BJ: When she first lit it, it was a huge shock because I really had no idea that that was what she was going to do. I wasn’t meant to open my eyes but I had to because the heat was so intense. It was terrifying but all I could do was carry on until it was over. It’s amazing that simple raw materials used in this way can have such an extreme effect. It was traumatic. The thing that I still don’t know is whether this effect was generated purely through the witch’s power of suggestion or if it was to do with something else. If it was something else, then I am left thinking that witchcraft works; the fact that I really don’t know I find absolutely intriguing. It had an enormous impact on me for days afterwards and I felt absolutely dreadful both physically and emotionally. I remember that when I returned to the space, people were worried at how ill I looked. It was quite extreme.
CD: Who else did you meet?
BJ: I met a parapsychologist and a Scientologist. The way that the Scientologist worked was by boring you to death. He went on and on for about two and a half hours just showing diagrams and playing clips from L. Ron Hubbard’s video, after which you did feel completely brainwashed. Ultimately I was more interested in the witch, I liked the idea that my relationship to her mirrored her relationship to her world. I came to see my visits to these people as my research for the movement, and that’s why I ended up calling the video I made my promotional video for the movement.
CD: In the video there are a number of musicians. You described Cali as a city with constant music, so can you talk about the influence and use of music?
BJ: The music is another layer. Veronica’s movement had a fantastically eclectic feel to it and I wanted mine to have that, too. The music was certainly about adding but it was also about transforming original meaning. I gave transcriptions of the conversations that I had with the people I visited to a series of musicians and asked each of them to write a song. I liked the idea that meaning could be transformed and twisted into something very different, something lyrical and beautiful. There is one line – ‘He’ll have in the circle the definitive cure; Nobody can stand naked the impact of the heat’. It’s a great lyric but it simply referred to the witch telling me that I had to be clothed when standing in the circle of fire. I liked the idea that ordinary and straightforward pieces of language could be made to sound prophetic. It was an extension of other ideas.
CD: Aside from your experience with the witch, were there other unexpected occurrences?
BJ: Something that was strange was that Veronica managed to get a slot on local television. I found her fantastically inspirational in the way that she tirelessly promoted her Ministry of Universal Culture. We both ended up on television and, I guess predictably, she used the opportunity to promote me as her Minister from London. It must have made very strange viewing: we both said completely contradictory things. Veronica kept saying that I was her Minister from London, and I would have to say “No, that’s wrong, I’m here making a piece of work about you”. But oddly these things seemed to complement each other.
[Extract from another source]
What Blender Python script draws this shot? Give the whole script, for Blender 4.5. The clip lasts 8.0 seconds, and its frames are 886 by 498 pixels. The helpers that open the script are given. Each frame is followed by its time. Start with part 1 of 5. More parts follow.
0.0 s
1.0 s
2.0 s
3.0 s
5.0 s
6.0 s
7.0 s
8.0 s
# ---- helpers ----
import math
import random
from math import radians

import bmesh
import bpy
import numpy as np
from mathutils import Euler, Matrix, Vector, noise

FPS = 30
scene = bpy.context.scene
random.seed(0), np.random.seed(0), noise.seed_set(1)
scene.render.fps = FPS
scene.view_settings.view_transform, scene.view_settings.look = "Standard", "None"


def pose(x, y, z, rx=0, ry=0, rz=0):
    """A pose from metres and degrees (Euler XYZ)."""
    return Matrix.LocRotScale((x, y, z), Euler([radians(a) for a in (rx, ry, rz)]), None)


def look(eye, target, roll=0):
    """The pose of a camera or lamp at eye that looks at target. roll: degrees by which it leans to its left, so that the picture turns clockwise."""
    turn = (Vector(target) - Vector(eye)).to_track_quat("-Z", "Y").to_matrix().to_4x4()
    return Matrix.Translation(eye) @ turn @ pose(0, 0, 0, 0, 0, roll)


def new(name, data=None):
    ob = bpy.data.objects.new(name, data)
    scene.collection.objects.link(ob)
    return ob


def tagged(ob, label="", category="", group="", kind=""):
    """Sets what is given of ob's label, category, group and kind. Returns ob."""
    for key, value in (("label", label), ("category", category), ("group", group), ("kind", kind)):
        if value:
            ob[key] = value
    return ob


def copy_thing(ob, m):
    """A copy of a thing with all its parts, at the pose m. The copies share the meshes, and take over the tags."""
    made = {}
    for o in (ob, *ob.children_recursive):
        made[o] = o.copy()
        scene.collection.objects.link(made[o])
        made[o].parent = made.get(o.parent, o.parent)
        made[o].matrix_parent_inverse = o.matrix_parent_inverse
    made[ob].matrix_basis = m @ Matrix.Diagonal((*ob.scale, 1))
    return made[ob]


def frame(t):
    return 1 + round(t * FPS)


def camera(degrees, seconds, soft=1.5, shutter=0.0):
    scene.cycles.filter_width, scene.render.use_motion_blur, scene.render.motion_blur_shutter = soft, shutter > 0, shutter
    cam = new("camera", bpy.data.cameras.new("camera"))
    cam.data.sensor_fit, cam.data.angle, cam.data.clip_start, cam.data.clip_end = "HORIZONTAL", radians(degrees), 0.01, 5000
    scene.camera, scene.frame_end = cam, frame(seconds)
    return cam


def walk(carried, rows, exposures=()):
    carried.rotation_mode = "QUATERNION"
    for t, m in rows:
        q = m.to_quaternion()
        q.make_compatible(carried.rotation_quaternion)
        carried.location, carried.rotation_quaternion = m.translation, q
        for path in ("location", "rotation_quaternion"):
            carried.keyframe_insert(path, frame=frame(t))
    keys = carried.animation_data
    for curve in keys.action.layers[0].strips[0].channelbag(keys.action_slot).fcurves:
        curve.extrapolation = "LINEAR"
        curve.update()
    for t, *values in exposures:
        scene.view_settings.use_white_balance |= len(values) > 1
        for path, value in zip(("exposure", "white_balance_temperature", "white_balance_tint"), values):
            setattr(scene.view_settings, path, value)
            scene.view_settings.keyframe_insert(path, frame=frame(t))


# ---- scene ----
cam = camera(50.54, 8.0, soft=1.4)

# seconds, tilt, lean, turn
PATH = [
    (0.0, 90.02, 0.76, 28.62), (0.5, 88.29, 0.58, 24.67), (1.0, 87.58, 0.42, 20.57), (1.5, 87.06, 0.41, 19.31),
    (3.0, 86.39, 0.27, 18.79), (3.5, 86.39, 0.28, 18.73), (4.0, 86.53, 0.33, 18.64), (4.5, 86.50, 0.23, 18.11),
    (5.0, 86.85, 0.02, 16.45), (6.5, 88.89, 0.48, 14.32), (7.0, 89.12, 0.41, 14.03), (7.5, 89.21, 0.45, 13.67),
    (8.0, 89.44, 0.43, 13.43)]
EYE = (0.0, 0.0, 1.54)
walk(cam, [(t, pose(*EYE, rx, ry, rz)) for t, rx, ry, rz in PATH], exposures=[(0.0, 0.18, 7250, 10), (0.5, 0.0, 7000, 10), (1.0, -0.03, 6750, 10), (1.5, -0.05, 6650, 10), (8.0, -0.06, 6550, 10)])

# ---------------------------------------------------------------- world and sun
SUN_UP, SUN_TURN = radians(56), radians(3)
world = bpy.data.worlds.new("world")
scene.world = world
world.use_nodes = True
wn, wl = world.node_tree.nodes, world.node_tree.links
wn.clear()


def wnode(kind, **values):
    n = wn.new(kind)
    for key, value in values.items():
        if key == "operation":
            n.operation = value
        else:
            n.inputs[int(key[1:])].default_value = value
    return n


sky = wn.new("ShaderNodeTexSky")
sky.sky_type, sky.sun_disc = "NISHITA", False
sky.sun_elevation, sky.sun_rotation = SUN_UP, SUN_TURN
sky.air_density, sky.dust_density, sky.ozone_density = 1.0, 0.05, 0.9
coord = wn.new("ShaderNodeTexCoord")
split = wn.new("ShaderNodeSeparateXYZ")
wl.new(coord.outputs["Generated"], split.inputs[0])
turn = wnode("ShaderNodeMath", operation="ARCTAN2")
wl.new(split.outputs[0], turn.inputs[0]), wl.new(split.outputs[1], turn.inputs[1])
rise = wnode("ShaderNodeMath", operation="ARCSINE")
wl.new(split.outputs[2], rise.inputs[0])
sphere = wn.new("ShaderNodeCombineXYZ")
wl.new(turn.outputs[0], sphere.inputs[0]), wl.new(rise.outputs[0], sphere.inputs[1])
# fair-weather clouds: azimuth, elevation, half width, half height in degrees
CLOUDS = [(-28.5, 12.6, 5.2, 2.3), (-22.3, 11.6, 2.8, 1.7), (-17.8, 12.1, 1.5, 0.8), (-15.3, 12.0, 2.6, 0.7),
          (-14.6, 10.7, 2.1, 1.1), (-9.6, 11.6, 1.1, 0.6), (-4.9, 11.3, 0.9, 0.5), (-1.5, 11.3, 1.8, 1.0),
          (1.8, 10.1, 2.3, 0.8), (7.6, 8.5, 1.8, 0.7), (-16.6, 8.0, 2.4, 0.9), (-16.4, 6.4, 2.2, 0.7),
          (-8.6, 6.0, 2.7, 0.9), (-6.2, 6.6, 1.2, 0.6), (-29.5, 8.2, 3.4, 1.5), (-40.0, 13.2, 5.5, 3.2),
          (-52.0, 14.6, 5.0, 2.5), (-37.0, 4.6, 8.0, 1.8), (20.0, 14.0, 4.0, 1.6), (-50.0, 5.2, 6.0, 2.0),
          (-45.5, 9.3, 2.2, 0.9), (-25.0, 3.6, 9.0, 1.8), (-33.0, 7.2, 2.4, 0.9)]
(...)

It summed up a lot about what I was thinking in terms of contradiction and affirmed my position as a participant while simultaneously not being a participant.
CD: That sounds stressful.
BJ: For all the awkwardness I genuinely liked her and there were times when she really accelerated the work. She would appear from nowhere and would say “Ben, I’ve just invented the universal dance”. And she would demonstrate it and want to teach it to me, and I would film her teaching it to me. The next day she would appear with a mathematical equation for ‘universality’ that she had written: it would be fantastical but simultaneously precise and logical. She had a huge amount of energy for her beliefs and I really respected that.
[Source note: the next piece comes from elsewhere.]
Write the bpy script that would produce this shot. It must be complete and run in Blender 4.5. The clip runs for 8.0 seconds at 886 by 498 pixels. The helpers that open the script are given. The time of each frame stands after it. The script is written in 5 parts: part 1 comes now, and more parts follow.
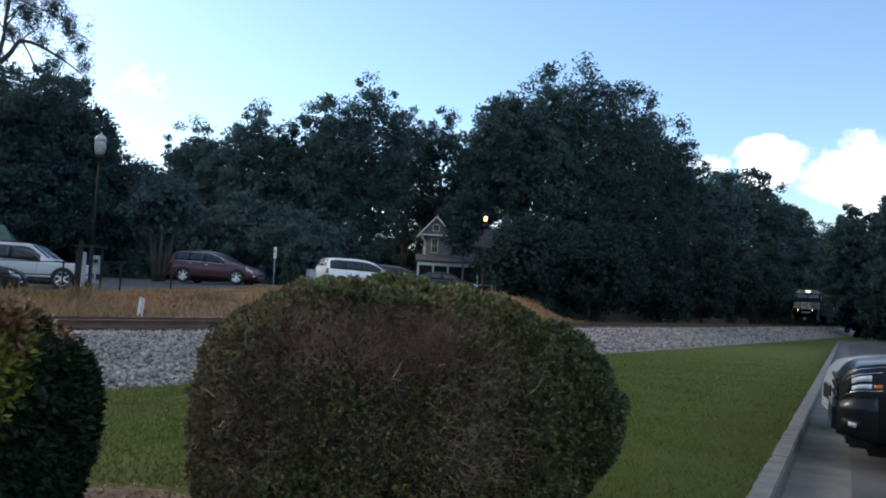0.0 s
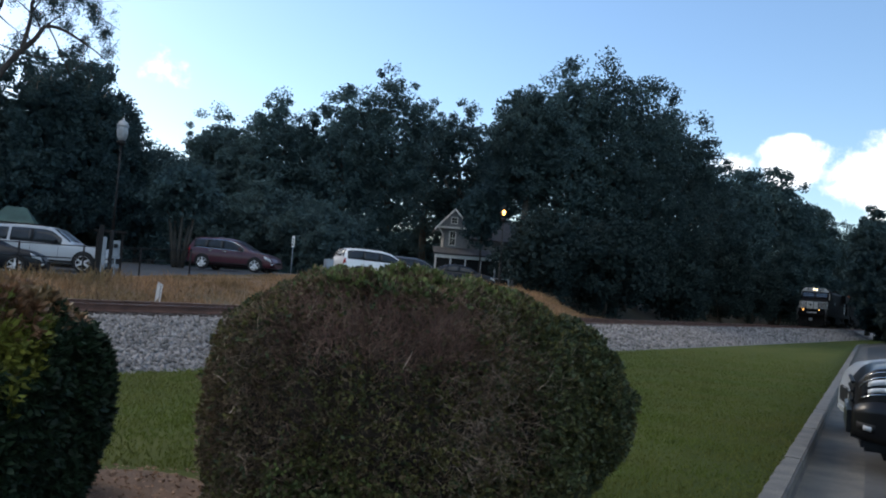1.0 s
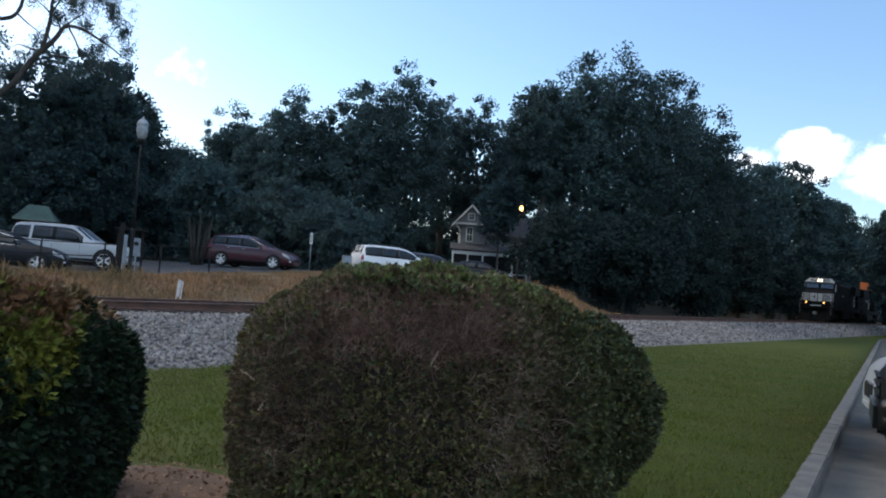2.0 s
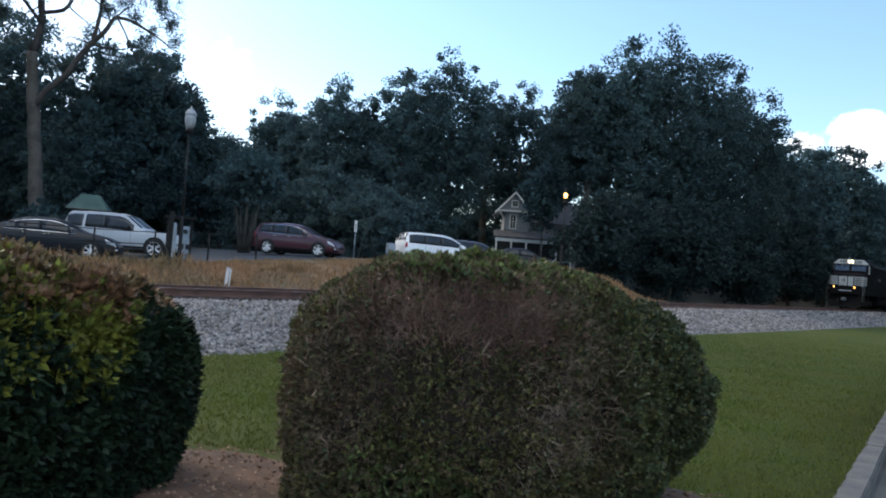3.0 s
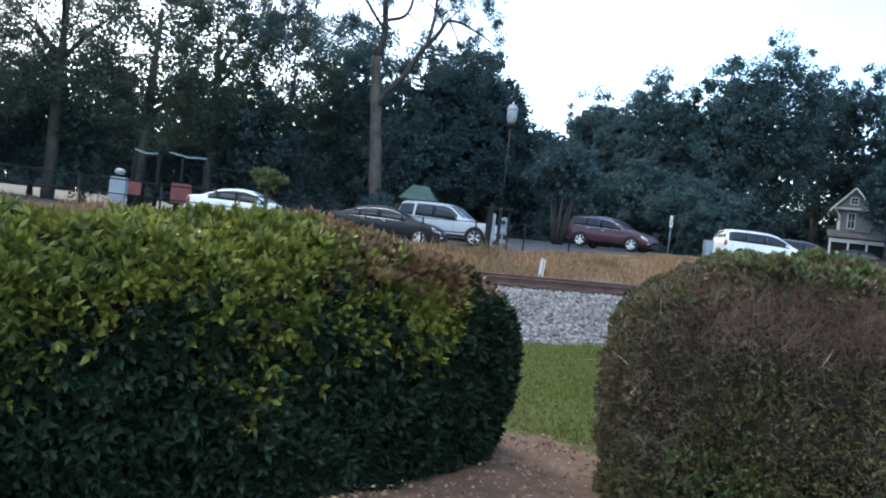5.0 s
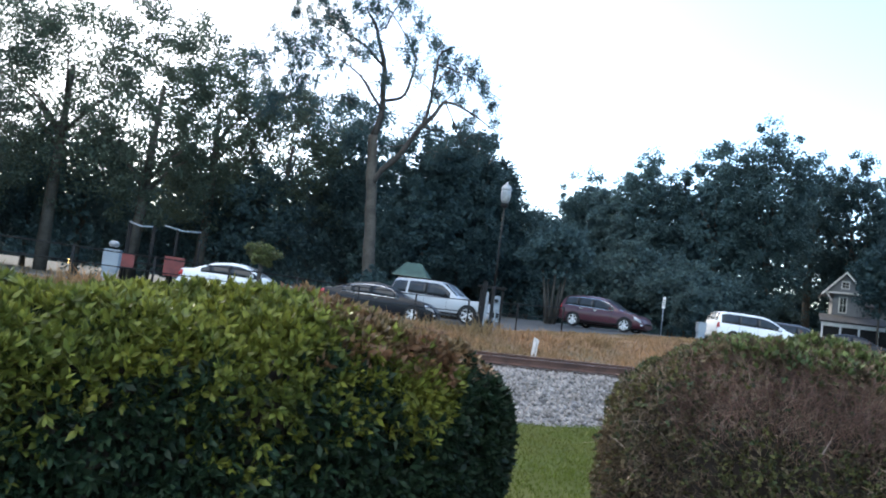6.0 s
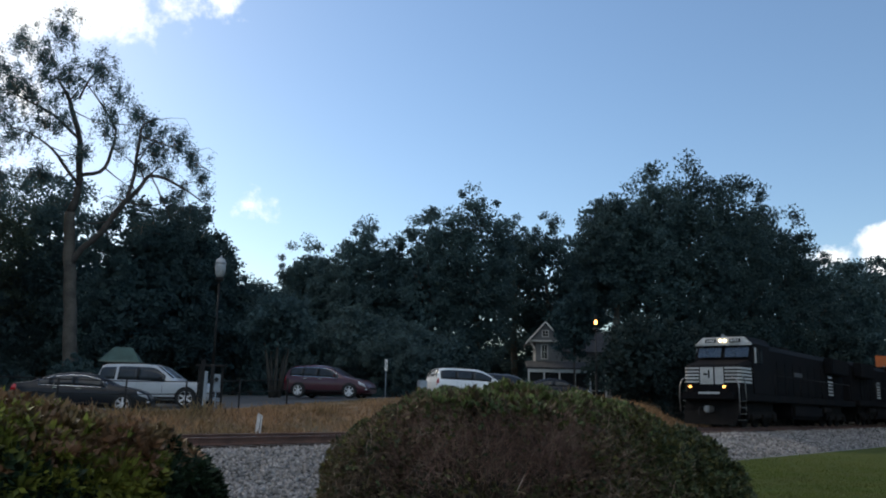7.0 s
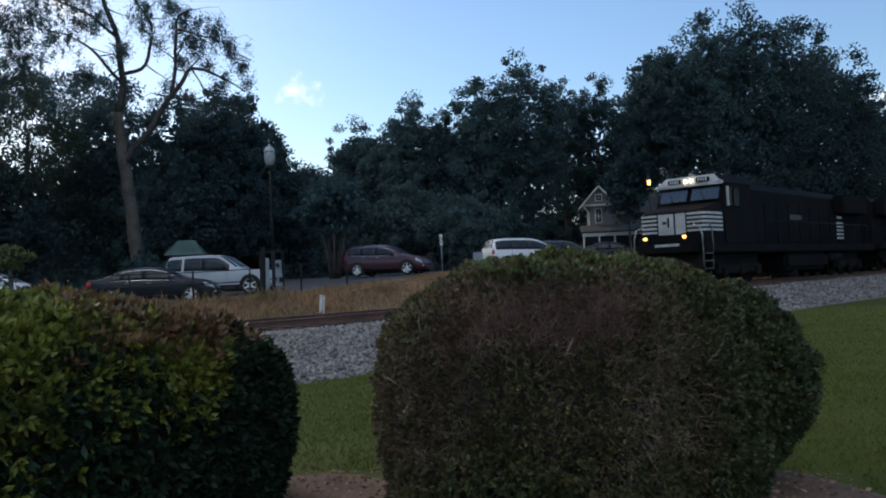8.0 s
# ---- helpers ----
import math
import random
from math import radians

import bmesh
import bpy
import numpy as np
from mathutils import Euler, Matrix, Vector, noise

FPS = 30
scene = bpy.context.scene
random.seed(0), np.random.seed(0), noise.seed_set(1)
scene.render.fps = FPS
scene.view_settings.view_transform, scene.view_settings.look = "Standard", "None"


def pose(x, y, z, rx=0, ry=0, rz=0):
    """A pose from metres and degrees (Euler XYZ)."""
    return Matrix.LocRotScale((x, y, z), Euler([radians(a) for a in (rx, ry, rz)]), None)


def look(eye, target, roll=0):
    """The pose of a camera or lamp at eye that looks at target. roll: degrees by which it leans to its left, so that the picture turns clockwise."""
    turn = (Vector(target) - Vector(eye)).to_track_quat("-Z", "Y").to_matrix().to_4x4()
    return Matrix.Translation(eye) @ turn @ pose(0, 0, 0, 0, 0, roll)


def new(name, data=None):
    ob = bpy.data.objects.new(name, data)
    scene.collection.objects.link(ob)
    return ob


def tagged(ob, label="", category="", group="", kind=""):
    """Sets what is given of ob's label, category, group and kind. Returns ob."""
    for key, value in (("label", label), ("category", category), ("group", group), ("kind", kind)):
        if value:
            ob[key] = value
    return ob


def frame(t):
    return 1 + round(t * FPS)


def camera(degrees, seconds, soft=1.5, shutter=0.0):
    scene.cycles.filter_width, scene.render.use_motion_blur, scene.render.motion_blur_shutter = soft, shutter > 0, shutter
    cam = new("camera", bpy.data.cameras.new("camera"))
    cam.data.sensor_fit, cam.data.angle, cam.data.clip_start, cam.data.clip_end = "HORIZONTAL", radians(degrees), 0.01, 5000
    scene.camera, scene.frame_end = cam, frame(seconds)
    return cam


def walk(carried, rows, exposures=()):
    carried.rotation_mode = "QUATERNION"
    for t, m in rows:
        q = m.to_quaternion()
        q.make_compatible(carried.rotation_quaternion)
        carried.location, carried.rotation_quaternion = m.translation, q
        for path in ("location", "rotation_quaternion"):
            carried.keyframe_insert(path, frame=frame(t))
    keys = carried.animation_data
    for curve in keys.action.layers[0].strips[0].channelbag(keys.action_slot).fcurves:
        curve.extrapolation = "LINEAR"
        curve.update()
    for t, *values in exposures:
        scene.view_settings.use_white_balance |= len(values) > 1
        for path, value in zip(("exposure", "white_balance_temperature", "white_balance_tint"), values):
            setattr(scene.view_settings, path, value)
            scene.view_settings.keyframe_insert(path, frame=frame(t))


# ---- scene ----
# ---------- camera and its walk ----------
cam = camera(56.6, 8.0, soft=2.0)
EYE = 1.55
PATH = [
    # seconds, x, y, z, yaw, pitch, roll
    (0.0, 0.00, 0, EYE, 0.00, 3.70, 3.00),
    (0.5, 0.02, 0, EYE, 1.56, 3.84, 3.75),
    (1.0, 0.03, 0, EYE, 1.22, 3.11, 4.40),
    (2.3, -0.05, 0, EYE, 3.71, 2.49, 3.96),
    (2.5, -0.06, 0, EYE, 5.16, 1.86, 4.15),
    (3.0, -0.08, 0, EYE, 5.26, 1.66, 4.22),
    (3.5, -0.10, 0, EYE, 5.81, 2.97, 4.59),
    (4.0, -0.11, 0, EYE, 11.74, 0.37, 5.23),
    (4.5, -0.13, 0, EYE, 23.86, -2.35, 6.23),
    (4.7, -0.14, 0, EYE, 26.07, -1.88, 6.65),
    (5.8, -0.18, 0, EYE, 26.70, 2.58, 7.01),
    (6.0, -0.18, 0, EYE, 26.67, 4.58, 7.51),
    (6.5, -0.12, 0, EYE, 19.27, 10.50, 5.64),
    (7.0, -0.05, 0, EYE, 7.72, 10.89, 1.33),
    (7.5, 0.00, 0, EYE, 7.30, 6.92, -0.57),
    (7.7, 0.01, 0, EYE, 4.83, 5.14, -1.30),
    (8.0, 0.02, 0, EYE, 11.43, 2.13, -2.47),
]


def stand(x, y, z, yaw, pitch, roll):
    a, p = radians(yaw), radians(pitch)
    ahead = Vector((-math.sin(a) * math.cos(p), math.cos(a) * math.cos(p), math.sin(p)))
    return look((x, y, z), Vector((x, y, z)) + ahead, roll)


EXPOSURES = [(0.0, 0.82, 6290, 11), (1.0, 0.68, 6290, 11), (2.5, 0.90, 6270, 11), (3.0, 1.05, 6290, 11), (3.5, 1.2, 6270, 11), (4.0, 0.95, 6180, 10), (4.5, 1.65, 6150, 9), (4.7, 1.8, 6150, 9), (5.8, 1.88, 6320, 10), (6.0, 1.88, 6320, 10), (6.5, 1.05, 6200, 11), (7.0, 0.3, 6480, 9.5), (7.5, 0.12, 6500, 9.5), (8.0, 0.33, 6200, 11)]
walk(cam, [(t, stand(*row)) for t, *row in PATH], EXPOSURES)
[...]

CD: There seems to be a performative aspect to this work that is more explicit than in pervious pieces. You appear in the work whereas previously your presence has been ‘unseen’, largely through voice-overs and narration. The use of first-person narration in these works, “I love the way…I miss the way…”, placed the viewer in the position of voyeur. Here, you retain that third-party distance; in creating a movement or religion that invokes a ‘higher’ or ‘unseen’ power, but simultaneously you enable yourself to appear in the work.
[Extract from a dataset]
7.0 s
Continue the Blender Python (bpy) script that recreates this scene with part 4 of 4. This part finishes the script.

BJ: I think that’s right, in previous work my intervention has largely been enacted through a series of voice-overs that provoke an almost imagined level of intervention in terms of what is being seen. With this work I wanted to put myself directly into the work and to join these belief systems. I wanted to add dimension and I really enjoyed it. I think that I built up the idea of the movement so much, and had so many collaborators on board, that a performative outcome became inevitable. There was an amazing sense of build up prior to the opening night. More and more things were being made, the space was being transformed, and at that stage I knew that if I wanted this thing to be believable then the ultimate conclusion was wearing the outfits and becoming the work. The project culminated in inviting people to visit the movement. This became an effective way to express the contradiction and dual function that I wanted within the work. People were invited to join the movement but also warned that it was a sham and that they should stay away. The manifesto for the movement was contradictory throughout. It was read in English and Spanish, so everything fed into this idea of a duality. It created a rhythm that in some way echoed the techniques of repetition adopted by many of the individuals and groups that I had been involved with.
CD: In line with the words used in the logo, you titled the movement ‘I Will Heal You’. This assenting statement seems closely related to the affirmations or mantras that occur in previous works, whilst also evoking a ‘divine’ sentiment. The statement also seems to echo the would-be promises of the people that you met with, encapsulating neatly something both universal and hollow.
BJ: Yes, the title continues the notion of dualism. I was putting myself in the position of a divine character who could heal, but simultaneously placing myself in the hands of various people and asking to be healed. What does it really mean to heal someone or for someone to want to be healed? Everybody wants to feel better about themselves, and will buy into or construct their own belief systems in order to do so, and this is precisely what I did in Colombia. I think the process involves a certain amount of delusion for both the healer and their subject, but if you buy into it, if you believe in it enough, then unexplained things really can happen, as I found out.